Pourquoi une entreprise devrait adopter les stablecoins
- Rapidité : Les stablecoins circulent sur le réseau blockchain, ou « on-chain » : la notification, le règlement et la réconciliation s’effectuent dans une seule mise à jour du grand livre. Cela rend les paiements presque instantanés. Et c’est surtout un avantage lorsque les paiements sont effectués au-delà des frontières. Les banques correspondantes traditionnelles sont bien moins réactives, surtout pour les paiements vers des pays avec des systèmes de paiement moins développés.
- Frais : Ici aussi, l’avantage le plus important concerne les paiements internationaux.

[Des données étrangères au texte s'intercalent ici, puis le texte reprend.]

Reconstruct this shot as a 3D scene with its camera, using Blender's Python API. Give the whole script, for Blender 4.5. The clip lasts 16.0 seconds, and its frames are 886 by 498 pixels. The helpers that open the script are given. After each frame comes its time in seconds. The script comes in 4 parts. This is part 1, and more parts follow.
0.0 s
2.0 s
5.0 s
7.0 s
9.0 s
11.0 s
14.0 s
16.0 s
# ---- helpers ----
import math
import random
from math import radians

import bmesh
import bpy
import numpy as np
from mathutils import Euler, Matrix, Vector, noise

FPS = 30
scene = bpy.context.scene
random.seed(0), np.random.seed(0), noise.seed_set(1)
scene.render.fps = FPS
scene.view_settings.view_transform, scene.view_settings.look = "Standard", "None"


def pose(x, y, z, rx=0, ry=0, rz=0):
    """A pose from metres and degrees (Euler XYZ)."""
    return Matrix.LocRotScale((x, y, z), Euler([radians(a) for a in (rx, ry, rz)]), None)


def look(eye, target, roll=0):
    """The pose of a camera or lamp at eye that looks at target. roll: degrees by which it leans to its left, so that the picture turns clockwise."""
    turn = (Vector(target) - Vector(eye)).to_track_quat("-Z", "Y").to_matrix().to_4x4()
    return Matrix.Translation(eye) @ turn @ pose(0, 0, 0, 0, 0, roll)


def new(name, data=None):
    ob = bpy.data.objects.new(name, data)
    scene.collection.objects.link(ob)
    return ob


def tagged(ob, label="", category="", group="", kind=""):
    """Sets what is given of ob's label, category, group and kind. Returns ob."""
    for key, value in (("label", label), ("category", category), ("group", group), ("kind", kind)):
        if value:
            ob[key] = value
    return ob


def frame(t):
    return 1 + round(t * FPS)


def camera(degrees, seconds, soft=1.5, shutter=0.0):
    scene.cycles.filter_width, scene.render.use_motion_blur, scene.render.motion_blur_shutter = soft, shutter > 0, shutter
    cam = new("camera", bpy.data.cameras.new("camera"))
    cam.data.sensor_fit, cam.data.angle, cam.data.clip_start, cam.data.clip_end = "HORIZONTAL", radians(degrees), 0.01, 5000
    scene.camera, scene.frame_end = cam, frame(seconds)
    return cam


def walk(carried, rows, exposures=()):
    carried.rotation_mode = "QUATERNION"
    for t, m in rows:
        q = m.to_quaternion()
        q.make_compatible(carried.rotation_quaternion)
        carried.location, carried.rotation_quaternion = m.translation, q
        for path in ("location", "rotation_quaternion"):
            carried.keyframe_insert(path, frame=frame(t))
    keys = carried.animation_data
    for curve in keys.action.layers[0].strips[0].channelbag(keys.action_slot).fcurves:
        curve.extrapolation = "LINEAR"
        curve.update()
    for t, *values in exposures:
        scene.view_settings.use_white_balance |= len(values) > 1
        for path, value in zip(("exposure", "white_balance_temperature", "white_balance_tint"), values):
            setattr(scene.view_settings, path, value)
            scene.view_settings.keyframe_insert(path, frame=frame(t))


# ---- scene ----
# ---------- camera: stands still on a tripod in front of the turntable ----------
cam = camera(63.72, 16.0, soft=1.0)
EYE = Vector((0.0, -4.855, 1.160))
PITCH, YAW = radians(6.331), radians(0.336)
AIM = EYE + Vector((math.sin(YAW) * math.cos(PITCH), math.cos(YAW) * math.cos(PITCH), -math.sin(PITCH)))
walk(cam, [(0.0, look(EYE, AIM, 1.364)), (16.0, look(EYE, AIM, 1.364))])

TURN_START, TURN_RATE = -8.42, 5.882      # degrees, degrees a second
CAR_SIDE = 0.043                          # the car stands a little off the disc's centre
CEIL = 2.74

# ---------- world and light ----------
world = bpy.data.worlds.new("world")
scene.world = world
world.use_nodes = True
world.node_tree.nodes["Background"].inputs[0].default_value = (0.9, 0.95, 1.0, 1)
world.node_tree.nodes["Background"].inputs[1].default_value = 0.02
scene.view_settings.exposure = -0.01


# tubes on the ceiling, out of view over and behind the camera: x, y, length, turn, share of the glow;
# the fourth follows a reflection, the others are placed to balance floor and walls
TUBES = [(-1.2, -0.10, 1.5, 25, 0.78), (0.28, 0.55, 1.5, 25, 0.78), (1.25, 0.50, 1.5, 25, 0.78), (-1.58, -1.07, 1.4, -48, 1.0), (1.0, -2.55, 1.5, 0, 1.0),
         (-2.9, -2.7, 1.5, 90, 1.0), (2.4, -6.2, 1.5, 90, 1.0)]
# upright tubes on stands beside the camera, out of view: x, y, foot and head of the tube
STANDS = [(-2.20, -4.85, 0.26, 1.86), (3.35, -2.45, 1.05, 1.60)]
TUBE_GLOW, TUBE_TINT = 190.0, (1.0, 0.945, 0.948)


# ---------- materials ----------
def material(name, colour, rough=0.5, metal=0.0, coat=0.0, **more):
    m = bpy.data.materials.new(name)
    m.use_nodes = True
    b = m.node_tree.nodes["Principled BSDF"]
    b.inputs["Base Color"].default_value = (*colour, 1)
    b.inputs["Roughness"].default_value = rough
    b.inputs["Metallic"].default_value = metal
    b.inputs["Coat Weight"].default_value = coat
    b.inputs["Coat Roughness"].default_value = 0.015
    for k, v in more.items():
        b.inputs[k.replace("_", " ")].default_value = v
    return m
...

Selon le Boston Consulting Group (BCG), les frais dans les banques classiques peuvent atteindre 13,6% du montant. Chaque étape du système (taux de change, banques correspondantes, fees) est un jeu d’enfant. Même les paiements nationaux par carte ne sont pas gratuits : les « swipe fees » s’élevaient à pas moins de 224 milliards de dollars aux États-Unis en 2023, avec des marges bénéficiaires de 35% pour les émetteurs de cartes comme Visa, selon l’agence de conseil en paiements CMSPI.
En comparaison, les frais de transaction sont minimes sur la blockchain. Les coûts de fonctionnement (aussi appelés « GAS fees ») varient fortement en fonction de la congestion du réseau. En mai 2024, ils oscillaient de 0,02 à 3,33 dollars par transaction sur Ethereum-USDT, ce qui reste minime. Mais il y a aussi des bémols à ce sujet : l’entrée et la sortie (« on/off-ramping ») de la monnaie-fiat (les billets de banque traditionnels et la monnaie) en stablecoin peut coûter jusqu’à 7%, selon BCG. Et si les entreprises veulent passer aux stablecoins, elles doivent redessiner tout leur back-office : nouvelles procédures, systèmes de trésorerie, règles de compliance… La blockchain est rapide, mais l’entreprise doit suivre.

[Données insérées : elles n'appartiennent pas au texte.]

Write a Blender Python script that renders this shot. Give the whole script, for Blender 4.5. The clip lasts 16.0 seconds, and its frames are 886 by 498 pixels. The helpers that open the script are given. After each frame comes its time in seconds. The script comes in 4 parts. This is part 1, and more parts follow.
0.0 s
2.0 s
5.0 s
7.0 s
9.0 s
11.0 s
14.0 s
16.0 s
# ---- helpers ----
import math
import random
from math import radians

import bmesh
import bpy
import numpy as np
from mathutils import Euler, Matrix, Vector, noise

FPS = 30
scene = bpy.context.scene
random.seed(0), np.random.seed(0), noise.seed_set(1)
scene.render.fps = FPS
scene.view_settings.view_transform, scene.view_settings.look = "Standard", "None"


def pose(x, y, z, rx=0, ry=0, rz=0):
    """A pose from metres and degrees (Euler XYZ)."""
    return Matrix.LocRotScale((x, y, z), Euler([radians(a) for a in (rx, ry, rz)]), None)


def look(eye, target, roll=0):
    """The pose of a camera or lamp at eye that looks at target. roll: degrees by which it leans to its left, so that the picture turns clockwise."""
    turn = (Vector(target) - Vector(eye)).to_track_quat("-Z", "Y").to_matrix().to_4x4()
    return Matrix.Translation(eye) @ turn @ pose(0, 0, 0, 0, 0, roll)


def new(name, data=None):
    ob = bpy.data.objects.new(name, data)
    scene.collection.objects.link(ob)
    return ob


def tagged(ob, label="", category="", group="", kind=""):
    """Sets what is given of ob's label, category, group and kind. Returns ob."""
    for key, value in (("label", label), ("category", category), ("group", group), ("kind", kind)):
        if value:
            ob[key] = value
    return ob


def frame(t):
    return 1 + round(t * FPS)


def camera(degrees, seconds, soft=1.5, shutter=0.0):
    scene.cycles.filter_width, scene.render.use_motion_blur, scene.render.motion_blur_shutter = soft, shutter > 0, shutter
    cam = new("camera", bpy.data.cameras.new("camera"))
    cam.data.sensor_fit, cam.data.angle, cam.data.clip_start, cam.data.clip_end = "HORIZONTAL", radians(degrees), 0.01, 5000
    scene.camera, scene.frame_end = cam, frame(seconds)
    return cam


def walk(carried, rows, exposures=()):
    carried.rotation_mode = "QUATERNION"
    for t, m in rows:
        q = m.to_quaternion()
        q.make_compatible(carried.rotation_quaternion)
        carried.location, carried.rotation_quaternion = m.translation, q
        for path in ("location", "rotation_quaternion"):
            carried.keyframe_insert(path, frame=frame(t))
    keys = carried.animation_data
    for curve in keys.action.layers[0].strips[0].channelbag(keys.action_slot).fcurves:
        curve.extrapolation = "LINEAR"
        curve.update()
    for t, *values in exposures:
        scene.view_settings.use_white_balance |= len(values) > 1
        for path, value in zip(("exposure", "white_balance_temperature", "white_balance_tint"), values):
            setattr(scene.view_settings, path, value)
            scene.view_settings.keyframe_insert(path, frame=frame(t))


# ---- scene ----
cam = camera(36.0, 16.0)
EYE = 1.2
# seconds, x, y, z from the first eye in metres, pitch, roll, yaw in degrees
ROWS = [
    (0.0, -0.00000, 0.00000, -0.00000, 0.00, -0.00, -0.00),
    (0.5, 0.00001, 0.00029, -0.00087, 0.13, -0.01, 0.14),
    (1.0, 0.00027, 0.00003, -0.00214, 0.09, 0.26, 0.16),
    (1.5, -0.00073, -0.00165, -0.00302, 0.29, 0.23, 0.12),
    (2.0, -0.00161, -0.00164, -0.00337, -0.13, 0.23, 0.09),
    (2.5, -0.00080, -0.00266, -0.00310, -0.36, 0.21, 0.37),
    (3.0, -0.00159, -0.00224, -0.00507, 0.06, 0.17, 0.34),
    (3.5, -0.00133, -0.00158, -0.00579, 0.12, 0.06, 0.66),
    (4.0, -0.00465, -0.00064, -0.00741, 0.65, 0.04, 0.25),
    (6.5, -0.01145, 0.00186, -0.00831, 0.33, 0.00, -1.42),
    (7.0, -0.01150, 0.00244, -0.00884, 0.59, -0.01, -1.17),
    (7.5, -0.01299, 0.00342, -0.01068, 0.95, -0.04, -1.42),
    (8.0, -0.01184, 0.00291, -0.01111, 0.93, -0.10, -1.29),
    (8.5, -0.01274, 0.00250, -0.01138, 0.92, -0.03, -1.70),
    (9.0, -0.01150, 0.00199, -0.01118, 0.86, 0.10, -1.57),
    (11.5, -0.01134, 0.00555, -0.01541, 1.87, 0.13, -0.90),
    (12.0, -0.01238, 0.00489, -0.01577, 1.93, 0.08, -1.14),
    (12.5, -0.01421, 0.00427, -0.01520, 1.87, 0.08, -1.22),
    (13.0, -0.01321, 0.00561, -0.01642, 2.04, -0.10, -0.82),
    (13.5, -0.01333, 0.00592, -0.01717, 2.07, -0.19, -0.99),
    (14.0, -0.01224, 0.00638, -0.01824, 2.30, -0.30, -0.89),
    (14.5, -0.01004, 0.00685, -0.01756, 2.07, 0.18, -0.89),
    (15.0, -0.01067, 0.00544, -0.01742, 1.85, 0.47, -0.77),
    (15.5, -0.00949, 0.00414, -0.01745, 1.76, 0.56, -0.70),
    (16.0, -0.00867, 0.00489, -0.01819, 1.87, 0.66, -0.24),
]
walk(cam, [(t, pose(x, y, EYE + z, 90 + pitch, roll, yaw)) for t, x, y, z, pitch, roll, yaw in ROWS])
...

Envois internationaux de fonds : dollars sans frontières
Les particuliers peuvent également effectuer des paiements via des stablecoins. Ici aussi, c’est surtout intéressant pour les paiements transfrontaliers. Prenons Juan, qui envoie 200 dollars américains à sa famille au Mexique. Via une application comme Wise, il paie environ 3,50 dollars, plus des frais d’échange. L’argent arrive en quelques minutes, voire quelques heures.
Mais avec une stablecoin comme l’USDC, c’est encore plus rapide et moins cher : faibles coûts de transaction et traitement quasi instantané. Mais… la famille doit convertir l’USDC en pesos, ce qui peut coûter 4 à 10 dollars supplémentaires, en fonction des fournisseurs de cryptomonnaies locaux. Ces coûts vont diminuer, mais pour l’instant, l’avantage est donc relatif. Néanmoins, selon Tokenised Newsletter, 10% des transferts d’argent à travers le monde passent déjà par des stablecoins ou des cryptomonnaies.
Les stablecoins prospèrent surtout dans les pays dont la monnaie est faible ou instable, comme le Nigeria ou la Turquie. Là, on préfère les dollars numériques à l’inflation locale. Rien qu’en Turquie, les achats de stablecoins ont atteint un montant hallucinant de 38 milliards de dollars sur 12 mois jusqu’en mars 2024, soit 4,3% du PIB. Mais tout comme pour les entreprises, il y a aussi des obstacles chez les particuliers. Tout le monde n’a pas la même connaissance du numérique et les risques de fraude restent réels. La réglementation doit encore être mise au point dans de nombreux pays. Mais avec le GENIUS Act, ce processus s’accélère.
La fidélisation des clients comme super pouvoir
Le véritable eldorado pour les émetteurs de stablecoins ? La fidélisation des clients. Qui émet une pièce de monnaie construit sa propre mini-économie. Et les effets réseau font le reste. Imaginez que Walmart lance le « Wal-coin ». Plus les gens l’utilisent, plus la confiance augmente – et plus les autres entreprises sont susceptibles de l’accepter. Ce qui commence comme une carte de fidélité peut finir comme un système de paiement parallèle.
Chaque utilisateur supplémentaire génère plus de revenus d’intérêts. Walmart peut réinvestir ce produit dans des promotions, des frais inférieurs ou des systèmes de points. Dans le même temps, l’entreprise économise des millions de frais de carte qu’elle doit autrement partager/céder aux sociétés de cartes de paiement. Au fur et à mesure que l’écosystème se développe, il devient même attrayant pour d’autres entreprises de se lancer. La devise qui l’emporte gagnera plus – bienvenue dans « L’économie des gagnants ».
Mais la bataille est loin d’être gagnée. Les consommateurs passeront-ils massivement aux stablecoins, et ce, également pour les paiements nationaux ? Les cartes de paiement sont profondément intégrées, avec des avantages tels que des remboursements en cas d’erreur et une protection contre la fraude intégrée. Les transactions Blockchain sont définitives : ce qui a été transféré ne reviendra plus. La concurrence se joue sur la facilité d’utilisation, la vitesse et le coût. En fin de compte, « the proof of the pudding is in the paying ».